Thinking about the war still brings back a flood of sounds, smells and mental images; most of them mundane and decidedly unheroic. The sound of heavy sand flicked off of a shovel into a sandbag. Burned JP-5 on an airstrip. Free-standing piss tubes. Camel-mac. The way the carbon from the chemical suit would turn your skin black. Dried-out Copenhagen newly arrived from the states. Little boxes of nuclear milk. A cassette tape from home. The sight of powdered detergent blossoming in a bucket of lukewarm water when I would hand-wash the only uniform I had for 60 days.
And I remember the guys with whom I served. Willie Thom, who was so serious the first week I knew him and so funny the rest of the time. Mike McCarley would take a big pull of an O’Doul’s and pronounce it foul and undrinkable before taking another swig. Lou Gregory got a Silver Star for personally sorting out a friendly fire incident at the second mine belt, but I remember him more for letting us use his stove to heat water for coffee and shaving. Martin Gallegos once made a radio work by holding a homemade antenna in the air with a shovel. Ben Jones often had a look on his face that asked, “I did good, huh?” Brad Delauter would try to kill me when we ran the sandy hills at Manifa Bay down near the First Marine Division Support Area. A tentful of guys lying on cots would laugh at Dan Bonham snoring at night.
In a short week in January of 1991 I went from seeing CNN’s “Line in the Sand” on TV to being there. I confess I was enthralled. Leading a company of reconnaissance Marines in combat was natural for me, which doesn’t mean it wasn’t the hardest thing I ever did. It was just natural. Even in the most critical and dangerous moments, I would be conscious of the fact that everything in my life, from reading Guadalcanal Diary in the eighth grade to my training at Quantico, had delivered me to that instant, to that point of leading those Marines in combat. I was living an infantry officer’s dream. We were, at times, thirty miles from higher headquarters and three thousand meters from the bad guys, and I had complete liberty and responsibility to make my own decisions, which I knew were monumental. We knew who the enemy was and we could engage him at the maximum range of our optics.
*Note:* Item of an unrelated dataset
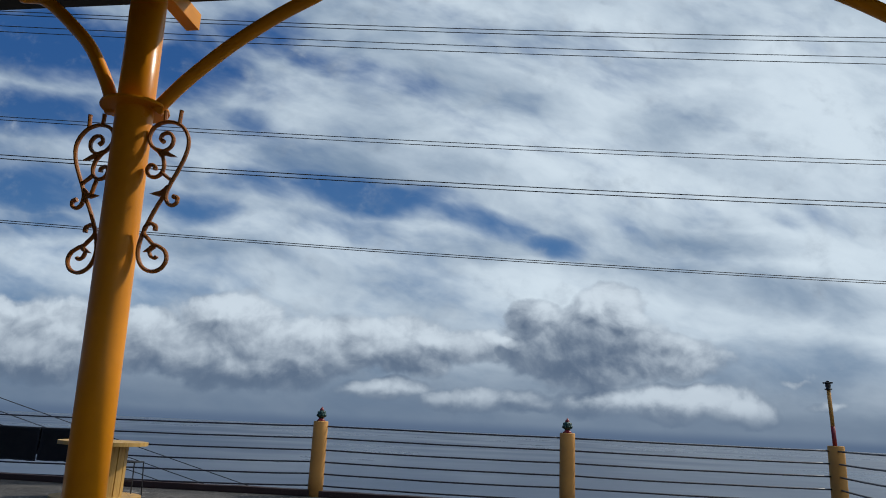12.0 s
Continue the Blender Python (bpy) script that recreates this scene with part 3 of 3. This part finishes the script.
LONG = [(0.15, 3.03), (0.198, 3.09), (0.346, 3.244), (0.594, 3.452), (0.782, 3.584), (0.973, 3.7), (1.164, 3.798), (1.45, 3.93), (1.85, 3.99)]
SHORT = [(-0.17, 3.04), (-0.198, 3.17), (-0.284, 3.353), (-0.408, 3.557), (-0.56, 3.722), (-0.721, 3.875), (-0.842, 3.958), (-1.0, 3.985)]
pergola_post(pose(PX, PY, 0, 0, LEAN, 0) @ pose(0, 0, 0, 0, 0, -ROW), SHORT, LONG, "tall round yellow steel post with scrollwork and curved braces")
dx, dy = math.cos(radians(ROW)), -math.sin(radians(ROW))
pergola_post(pose(PX - 0.15 + 5.5 * dx, PY + 5.5 * dy, 0, 0, 0, -ROW), [(-r, z) for r, z in LONG], None, "tall round yellow steel post with a curved brace")

# roof frame over the seat, seen at its edge
roof = empty("pergola_roof", pose(PX - 0.15, PY, 0, 0, 0, -ROW), "dark roof sheet on yellow beams and rafters", "roof")
part("beam", box(-9.1, -0.05, 4.005, 7.2, 0.05, 4.075, 0.006), YELLOW, roof, "yellow steel beam")


def rafter(x, nose):
    bm = box(x, -9.5, 3.945, x + 0.105, nose, 4.08, 0.004)
    return part("rafter", bm, YELLOW, roof, "yellow rafter with a cut end")


rafter(0.03, 0.51)
rafter(5.5, 0.35)
# unseen reach to the left and back lengthened to shade the post's front
part("roof_sheet", box(-9.2, -9.6, 4.085, 7.4, 0.35, 4.13, 0.004), ROOF, roof, "dark roof sheet")


# ------------------------------------------------------------------ planter
def sword_leaf(length, width, bend, seed):
    """Thick pointed leaf with a pale margin; grows along z, bends towards +x."""
    bm = bmesh.new()
    n = 9
    rows = []
    for j in range(n + 1):
        v = j / n
        w = width * (0.45 + 0.55 * math.sin(min(1.0, v * 1.9) * math.pi / 2)) * (1 - max(0.0, (v - 0.45) / 0.55) ** 1.8) + 0.0015
        tw = 0.5 * noise.noise(Vector((seed, v * 1.3, 0)))
        cx, cz = bend * length * v * v, length * v * (1 - 0.25 * bend * v)
        row = []
        for s in (-1.0, -0.78, 0.0, 0.78, 1.0):
            y = s * w
            x = 0.42 * w * (s * s) * -1.0
            row.append(bm.verts.new((cx + x * math.cos(tw) - y * math.sin(tw), x * math.sin(tw) + y * math.cos(tw), cz)))
        rows.append(row)
    for a, b in zip(rows, rows[1:]):
        for k in range(4):
            f = bm.faces.new((a[k], a[k + 1], b[k + 1], b[k]))
            f.material_index = 1 if k in (0, 3) else 0
            f.smooth = True
    bmesh.ops.solidify(bm, geom=bm.faces[:], thickness=0.004)
    return bm


def planter():
    e = empty("planter", pose(-1.30, 4.72, 0.0, 0, 0, 0), "variegated snake plant with yellow-edged leaves in a low cement pot", "potted plant")
    part("pot", lathe([(0.20, 0.0), (0.23, 0.02), (0.265, 0.065), (0.275, 0.08), (0.255, 0.085), (0.245, 0.06)], 36), POT, e, "low round cement pot", True)
    part("soil", lathe([(0.235, 0.045), (0.247, 0.062), (0.10, 0.075)], 24), SOIL, e, "dark soil")
    rng = random.Random(5)
    kinds = []
    for k in range(9):
        bm = sword_leaf(0.27 + 0.012 * k, 0.044 + 0.004 * (k % 4), 0.04 + 0.045 * (k % 5), k * 1.7)
        me = bpy.data.meshes.new("leaf")
        bm.to_mesh(me)
        bm.free()
        me.materials.append(LEAF)
        me.materials.append(LEAF_EDGE)
        kinds.append(me)
    n = 125
    for k in range(n):
        a = rng.uniform(0, 2 * math.pi)
        r = 0.285 * math.sqrt(rng.random())
        ob = new("leaf", kinds[rng.randrange(len(kinds))])
        ob.parent = e
        size = rng.uniform(0.70, 1.2) * (1.0 - 0.35 * (r / 0.30) ** 2 * rng.random())
        tilt = 33 * (r / 0.30) ** 1.3 * rng.uniform(0.5, 1.15)
        ob.matrix_basis = pose(r * math.cos(a), r * math.sin(a), 0.05, 0, 0, math.degrees(a) + rng.uniform(-50, 50)) @ pose(0, 0, 0, 0, tilt, rng.uniform(-30, 30)) @ Matrix.Diagonal((size * 1.1, size * 1.1, size, 1))
    # small trailing green between the leaves and at the rim
    bm = bmesh.new()
    for k in range(900):
        a = rng.choice((rng.gauss(-0.5, 0.5), rng.gauss(3.5, 0.6), rng.uniform(0, 6.28)))
        r = rng.uniform(0.2, 0.38)
        z = rng.uniform(0.02, 0.22) - max(0, r - 0.3) * 0.4
        c = Vector((r * math.cos(a), r * math.sin(a), z))
        m = Matrix.Translation(c) @ Euler((rng.uniform(0, 6), rng.uniform(0, 6), rng.uniform(0, 6))).to_matrix().to_4x4()
        s = rng.uniform(0.010, 0.019)
        q = [bm.verts.new(m @ Vector(p)) for p in ((-s, 0, 0), (0, -s * 0.5, s * 0.15), (s, 0, 0), (0, s * 0.5, s * 0.15))]
        bm.faces.new(q)
    tagged(part("trailing_leaves", bm, LEAF_SMALL, e, "small trailing green leaves"), kind="stuff")
    for fx, fy, fz in ((-0.245, 0.02, 0.355), (-0.10, 0.10, 0.405), (-0.43, -0.05, 0.12)):
        bm = bmesh.new()
        for k in range(46):
            c = Vector((fx + rng.gauss(0, 0.019), fy + rng.gauss(0, 0.019), fz + rng.gauss(0, 0.014)))
            m = Matrix.Translation(c) @ Euler((rng.uniform(0, 6), rng.uniform(0, 6), 0)).to_matrix().to_4x4()
            s = rng.uniform(0.005, 0.010)
            bm.faces.new([bm.verts.new(m @ Vector((s * math.cos(t), s * math.sin(t), 0.3 * s * math.cos(2 * t)))) for t in (0, 1.25, 2.5, 3.77, 5.0)])
        f = part("flower", bm, PINK, e, "pink flower cluster")
        part("flower_stem", tube(smooth_line([(fx * 0.75, fy * 0.8, 0.1), (fx * 0.9, fy, fz * 0.6), (fx, fy, fz)], 4), 0.003, 5), LEAF_SMALL, f)
    return e


planter()


# ------------------------------------------------------------------ cables against the sky
def cable(depth, height, rise, bow, thick):
    """An overhead cable across the view: height at x = 0, rise per metre, bow per square metre."""
    pts = [(x, depth, height + rise * x + bow * x * x) for x in (depth * (-1.6 + 3.3 * i / 32) for i in range(33))]
    ob = part("power_line", tube(pts, thick, 6), WIRE, smooth=True)
    tagged(ob, "thin dark overhead power line across the sky", "power line", "overhead power lines")


cable(24, 11.195, 0.0211, 0.00052, 0.0145)
cable(24, 11.046, 0.0195, 0.00054, 0.0145)
cable(25, 9.998, 0.01225, 0.000488, 0.019)
cable(25, 9.837, 0.0111, 0.000486, 0.019)
cable(26, 7.487, -0.009, 0.000455, 0.015)
cable(26, 7.4025, -0.0092, 0.000444, 0.015)
cable(22, 14.628, 0.0541, 0.000574, 0.0155)
cable(22, 14.4706, 0.0524, 0.000596, 0.0155)
cable(23, 14.5637, 0.0466, 0.000486, 0.0155)
cable(23, 14.31, 0.0444, 0.000497, 0.0155)
for u0, v0, u1, v1 in ((-0.556, 0.019, -0.181, -0.091), (-0.554, 0.002, -0.24, -0.091), (-0.551, -0.015, -0.292, -0.091)):
    y = 26.0
    k0, k1 = -1.0, 1.5
    a = Vector((u0 * y, y, 1.08 + v0 * y))
    b = Vector((u1 * y, y, 1.08 + v1 * y))
    ob = part("power_line", tube([a + (b - a) * (k0 + (k1 - k0) * i / 24) + Vector((0, 0, 0.25 * (i / 24 - 0.4) ** 2 )) for i in range(25)], 0.014, 6), WIRE, smooth=True)
    tagged(ob, "dark cable slanting down beyond the railing", "power line", "falling cables")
It seems now like an obscenely benign view of war, especially compared to the experience of people who fought in Iraq and who continue to fight in Afghanistan.
My Gulf War experience made me successful and was, at the same time, my ruination. Since that time I have had a job where including the wrong person in the distribution for a routine e-mail nearly got me fired. I’ve had a job where my peers and I did not have the authority to make a Xerox copy or operate the coffee machine. In combat I was completely responsible for the lives of dozens of young men who looked to me to lead well and do my duty. I had millions of dollars of equipment and untold amounts of political capital entrusted to me. I was the eyes and ears of a Marine Division. I walked bolt upright through places where disaster was highly possible and death expectantly stood by. I spoke into a radio handset and mayhem rained down.
I was 27.
So to Phil Coutris, Jim Burns, and Dave Green; on patrol in the next life, to the wounded and the maimed, to those unreconstructed and unrepentant old Jarheads forever shaped by what we did, where we went and what we saw, to those who loved us and prayed for us; I owe my love and everlasting thanks.